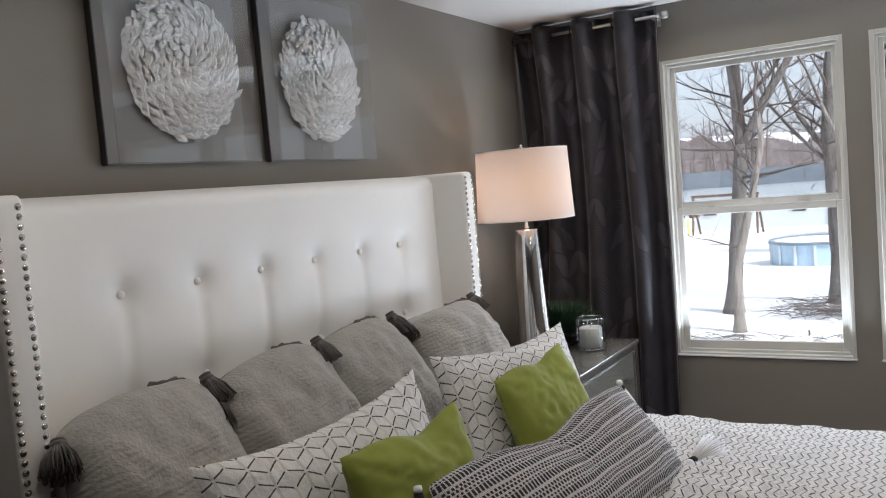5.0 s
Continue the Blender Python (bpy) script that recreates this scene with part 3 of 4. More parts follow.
def duvet_mesh():
    bm = bmesh.new()
    x_in, drop = 0.20, 0.50
    nx, ny = 250, 270
    half = (BY1 - BY0) / 2
    cy = (BY0 + BY1) / 2
    rad, turn = 0.15, 0.26
    grid = []
    for i in range(nx + 1):
        row = []
        s = x_in + (BX1 + drop - x_in) * i / nx
        for j in range(ny + 1):
            t = -(half + drop) + 2 * (half + drop) * j / ny
            # the foot corners are rounded in plan
            ex, ey = BX1, half
            over = max(0.0, min(1.0, (abs(t) - half + turn) / turn)), max(0.0, min(1.0, (s - BX1 + turn) / turn))
            ex -= turn * 0.2 * (1 - math.sqrt(1 - over[0] ** 2))
            ey -= turn * 0.2 * (1 - math.sqrt(1 - over[1] ** 2))
            x, dx = bend(s, ex, rad)
            y, dy = bend(abs(t), ey, rad)
            y = math.copysign(y, t)
            z = BZ - max(dx, dy) - 0.25 * min(dx, dy)
            p = Vector((s, t, 0))
            w = noise.noise(p * 1.7) * 0.014 + noise.noise(p * 5 + Vector((3, 1, 7))) * 0.008 + noise.noise(p * 16) * 0.003
            w += 0.008 * max(0.0, noise.noise(Vector((s * 7, t * 2.0, 4.0)))) ** 0.7
            near = max(0.0, 1 - abs(s - 1.25) / 0.6)
            calm = 0.35 + 0.65 * max(0.0, min(1.0, 0.5 + 1.6 * noise.noise(p * 1.1 + Vector((5, 2, 1)))))
            w += (0.007 + 0.016 * near) * calm * crease(Vector((s * 0.8 + 0.3 * t, t * 0.55, 1.0)), 6.5, 4)
            w += (0.005 + 0.010 * near) * calm * crease(Vector((s * 0.7 - 0.4 * t, t * 0.8, 5.0)), 15, 3)
            w += near * 0.012 * noise.noise(Vector((s * 9, t * 7, 2.0)))
            out = max(dx, dy)
            if out < 0.03:
                z += w + 0.02 * (1 - min(1.0, abs(t) / half) ** 2) * (1 if s < BX1 else 0)
                px, py = x, y
            else:
                fold = 0.016 * math.sin(9 * (t if dx > dy else s) + 1.5 * noise.noise(p)) * min(1, (out - 0.03) / 0.25) + w
                flare = 0.045 * min(1, out / 0.45)
                px = x + ((fold + flare) if dx > 0.02 else 0)
                py = y + (math.copysign(fold + flare, t) if dy > 0.02 else 0)
                z += 0.3 * w
            row.append(bm.verts.new((px, cy + py, max(z, 0.03))))
        grid.append(row)
    for i in range(nx):
        for j in range(ny):
            bm.faces.new((grid[i][j], grid[i + 1][j], grid[i + 1][j + 1], grid[i][j + 1]))
    return bm


solo("duvet", duvet_mesh(), M_DUVET, "rumpled white cotton duvet with a dark zigzag dash pattern", "duvet", smooth=True)


# ---- pillows ----
def frame_of(bottom, right, up):
    """Pose with the width along right, the height along up, and the front face outwards."""
    r = Vector(right).normalized()
    u = Vector(up)
    u = (u - r * u.dot(r)).normalized()
    f = r.cross(u)
    m = Matrix((r, -f, u)).transposed().to_4x4()
    m.translation = Vector(bottom)
    return m


def pillow_mesh(w, h, t, chop=0.0, sag=0.03, seed=0.0, wrinkle=0.006, n=44, pinch=0.07, fold=0.0, ears=0.0, taper=0.0, chop_at=0.0, droop=0.0, full=2.4, round_off=0.0):
    """Two puffed faces that meet at a seam; corners drawn out, edges drawn in, an optional chop in the top."""
    bm = bmesh.new()
    uvl = bm.loops.layers.uv.new("UVMap")
    faces = []
    sides = []
    for side in (-1, 1):
        grid = []
        for j in range(n + 1):
            row = []
            v = -1 + 2 * j / n
            for i in range(n + 1):
                u = -1 + 2 * i / n
                au, av = abs(u), abs(v)
                px = u * (1 - pinch * (1 - av ** 2) * au ** 3)
                pz = v * (1 - pinch * 1.3 * (1 - au ** 2) * av ** 3)
                puff = max(0.0, (1 - au ** full) * (1 - av ** full)) ** 0.55
                px, pz = px * (1 - round_off * (au * av) ** 5), pz * (1 - round_off * (au * av) ** 5)
                x, z = px * w / 2 * (1 - taper * (v + 1) / 2), (pz + 1) * h / 2
                y = side * puff * t / 2 * (1.0 + 0.18 * (-v))
                if chop:
                    k = math.exp(-((u - chop_at) / 0.34) ** 2) * max(0.0, (v + 0.35) / 1.35) ** 1.5
                    z -= chop * h * k
                    y *= 1 - 0.45 * k * (1 if chop > 0.1 else 0.5)
                    x *= 1 - 0.5 * chop * max(0.0, v) ** 2
                if fold:
                    k = math.exp(-((u + 0.05) / 0.05) ** 2) * max(0.0, v) * (1 if side < 0 else 0.4)
                    y *= 1 - fold * k
                z -= sag * h * (1 - au ** 2) * max(0.0, v) ** 3 + ears * h * au ** 6 * max(0.0, v) ** 4
                z -= droop * h * max(0.0, -u) ** 1.5 * max(0.0, v) ** 2
                y -= ears * 0.35 * h * au ** 6 * max(0.0, v) ** 4
                q = Vector((u * 2.2 + seed, v * 2.2, side * 1.3 + seed))
                wr = noise.noise(q) * 0.55 + noise.noise(q * 2.7) * 0.4 + noise.noise(q * 6) * 0.18
                edge = 0.25 + 0.75 * puff
                y += side * wrinkle * wr * edge * 2
                # creases running in from the corners
                ang = math.atan2(1.001 - av, 1.001 - au)
                y += side * wrinkle * 0.9 * math.sin(ang * 9 + seed) * math.exp(-((1 - au) ** 2 + (1 - av) ** 2) / 0.25) * puff
                z += wrinkle * noise.noise(q * 1.7 + Vector((9, 0, 0))) * edge
                row.append(bm.verts.new((x, y, z)))
            grid.append(row)
        sides.append(grid)
    for side, grid in zip((-1, 1), sides):
        for j in range(n):
            for i in range(n):
                f = bm.faces.new((grid[j][i], grid[j][i + 1], grid[j + 1][i + 1], grid[j + 1][i]))
                for lp, (a, b) in zip(f.loops, ((i, j), (i + 1, j), (i + 1, j + 1), (i, j + 1))):
                    lp[uvl].uv = (a / n * w, b / n * h)
    bmesh.ops.remove_doubles(bm, verts=bm.verts[:], dist=0.0006)
    return bm


def pillow(name, bottom, right, up, w, h, t, material, label, group="", **kw):
    bm = pillow_mesh(w, h, t, **kw)
    m = frame_of(bottom, right, up)
    o = solo(name, bm, material, label, "pillow", "", group, True)
    o.matrix_basis = m
    return o, m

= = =

• What you need to do
Extract the full listing exactly, with the pictures left out.

• Expected output
5.0 s
Continue the Blender Python (bpy) script that recreates this scene with part 3 of 4. More parts follow.
def duvet_mesh():
    bm = bmesh.new()
    x_in, drop = 0.20, 0.50
    nx, ny = 250, 270
    half = (BY1 - BY0) / 2
    cy = (BY0 + BY1) / 2
    rad, turn = 0.15, 0.26
    grid = []
    for i in range(nx + 1):
        row = []
        s = x_in + (BX1 + drop - x_in) * i / nx
        for j in range(ny + 1):
            t = -(half + drop) + 2 * (half + drop) * j / ny
            # the foot corners are rounded in plan
            ex, ey = BX1, half
            over = max(0.0, min(1.0, (abs(t) - half + turn) / turn)), max(0.0, min(1.0, (s - BX1 + turn) / turn))
            ex -= turn * 0.2 * (1 - math.sqrt(1 - over[0] ** 2))
            ey -= turn * 0.2 * (1 - math.sqrt(1 - over[1] ** 2))
            x, dx = bend(s, ex, rad)
            y, dy = bend(abs(t), ey, rad)
            y = math.copysign(y, t)
            z = BZ - max(dx, dy) - 0.25 * min(dx, dy)
            p = Vector((s, t, 0))
            w = noise.noise(p * 1.7) * 0.014 + noise.noise(p * 5 + Vector((3, 1, 7))) * 0.008 + noise.noise(p * 16) * 0.003
            w += 0.008 * max(0.0, noise.noise(Vector((s * 7, t * 2.0, 4.0)))) ** 0.7
            near = max(0.0, 1 - abs(s - 1.25) / 0.6)
            calm = 0.35 + 0.65 * max(0.0, min(1.0, 0.5 + 1.6 * noise.noise(p * 1.1 + Vector((5, 2, 1)))))
            w += (0.007 + 0.016 * near) * calm * crease(Vector((s * 0.8 + 0.3 * t, t * 0.55, 1.0)), 6.5, 4)
            w += (0.005 + 0.010 * near) * calm * crease(Vector((s * 0.7 - 0.4 * t, t * 0.8, 5.0)), 15, 3)
            w += near * 0.012 * noise.noise(Vector((s * 9, t * 7, 2.0)))
            out = max(dx, dy)
            if out < 0.03:
                z += w + 0.02 * (1 - min(1.0, abs(t) / half) ** 2) * (1 if s < BX1 else 0)
                px, py = x, y
            else:
                fold = 0.016 * math.sin(9 * (t if dx > dy else s) + 1.5 * noise.noise(p)) * min(1, (out - 0.03) / 0.25) + w
                flare = 0.045 * min(1, out / 0.45)
                px = x + ((fold + flare) if dx > 0.02 else 0)
                py = y + (math.copysign(fold + flare, t) if dy > 0.02 else 0)
                z += 0.3 * w
            row.append(bm.verts.new((px, cy + py, max(z, 0.03))))
        grid.append(row)
    for i in range(nx):
        for j in range(ny):
            bm.faces.new((grid[i][j], grid[i + 1][j], grid[i + 1][j + 1], grid[i][j + 1]))
    return bm


solo("duvet", duvet_mesh(), M_DUVET, "rumpled white cotton duvet with a dark zigzag dash pattern", "duvet", smooth=True)


# ---- pillows ----
def frame_of(bottom, right, up):
    """Pose with the width along right, the height along up, and the front face outwards."""
    r = Vector(right).normalized()
    u = Vector(up)
    u = (u - r * u.dot(r)).normalized()
    f = r.cross(u)
    m = Matrix((r, -f, u)).transposed().to_4x4()
    m.translation = Vector(bottom)
    return m


def pillow_mesh(w, h, t, chop=0.0, sag=0.03, seed=0.0, wrinkle=0.006, n=44, pinch=0.07, fold=0.0, ears=0.0, taper=0.0, chop_at=0.0, droop=0.0, full=2.4, round_off=0.0):
    """Two puffed faces that meet at a seam; corners drawn out, edges drawn in, an optional chop in the top."""
    bm = bmesh.new()
    uvl = bm.loops.layers.uv.new("UVMap")
    faces = []
    sides = []
    for side in (-1, 1):
        grid = []
        for j in range(n + 1):
            row = []
            v = -1 + 2 * j / n
            for i in range(n + 1):
                u = -1 + 2 * i / n
                au, av = abs(u), abs(v)
                px = u * (1 - pinch * (1 - av ** 2) * au ** 3)
                pz = v * (1 - pinch * 1.3 * (1 - au ** 2) * av ** 3)
                puff = max(0.0, (1 - au ** full) * (1 - av ** full)) ** 0.55
                px, pz = px * (1 - round_off * (au * av) ** 5), pz * (1 - round_off * (au * av) ** 5)
                x, z = px * w / 2 * (1 - taper * (v + 1) / 2), (pz + 1) * h / 2
                y = side * puff * t / 2 * (1.0 + 0.18 * (-v))
                if chop:
                    k = math.exp(-((u - chop_at) / 0.34) ** 2) * max(0.0, (v + 0.35) / 1.35) ** 1.5
                    z -= chop * h * k
                    y *= 1 - 0.45 * k * (1 if chop > 0.1 else 0.5)
                    x *= 1 - 0.5 * chop * max(0.0, v) ** 2
                if fold:
                    k = math.exp(-((u + 0.05) / 0.05) ** 2) * max(0.0, v) * (1 if side < 0 else 0.4)
                    y *= 1 - fold * k
                z -= sag * h * (1 - au ** 2) * max(0.0, v) ** 3 + ears * h * au ** 6 * max(0.0, v) ** 4
                z -= droop * h * max(0.0, -u) ** 1.5 * max(0.0, v) ** 2
                y -= ears * 0.35 * h * au ** 6 * max(0.0, v) ** 4
                q = Vector((u * 2.2 + seed, v * 2.2, side * 1.3 + seed))
                wr = noise.noise(q) * 0.55 + noise.noise(q * 2.7) * 0.4 + noise.noise(q * 6) * 0.18
                edge = 0.25 + 0.75 * puff
                y += side * wrinkle * wr * edge * 2
                # creases running in from the corners
                ang = math.atan2(1.001 - av, 1.001 - au)
                y += side * wrinkle * 0.9 * math.sin(ang * 9 + seed) * math.exp(-((1 - au) ** 2 + (1 - av) ** 2) / 0.25) * puff
                z += wrinkle * noise.noise(q * 1.7 + Vector((9, 0, 0))) * edge
                row.append(bm.verts.new((x, y, z)))
            grid.append(row)
        sides.append(grid)
    for side, grid in zip((-1, 1), sides):
        for j in range(n):
            for i in range(n):
                f = bm.faces.new((grid[j][i], grid[j][i + 1], grid[j + 1][i + 1], grid[j + 1][i]))
                for lp, (a, b) in zip(f.loops, ((i, j), (i + 1, j), (i + 1, j + 1), (i, j + 1))):
                    lp[uvl].uv = (a / n * w, b / n * h)
    bmesh.ops.remove_doubles(bm, verts=bm.verts[:], dist=0.0006)
    return bm


def pillow(name, bottom, right, up, w, h, t, material, label, group="", **kw):
    bm = pillow_mesh(w, h, t, **kw)
    m = frame_of(bottom, right, up)
    o = solo(name, bm, material, label, "pillow", "", group, True)
    o.matrix_basis = m
    return o, m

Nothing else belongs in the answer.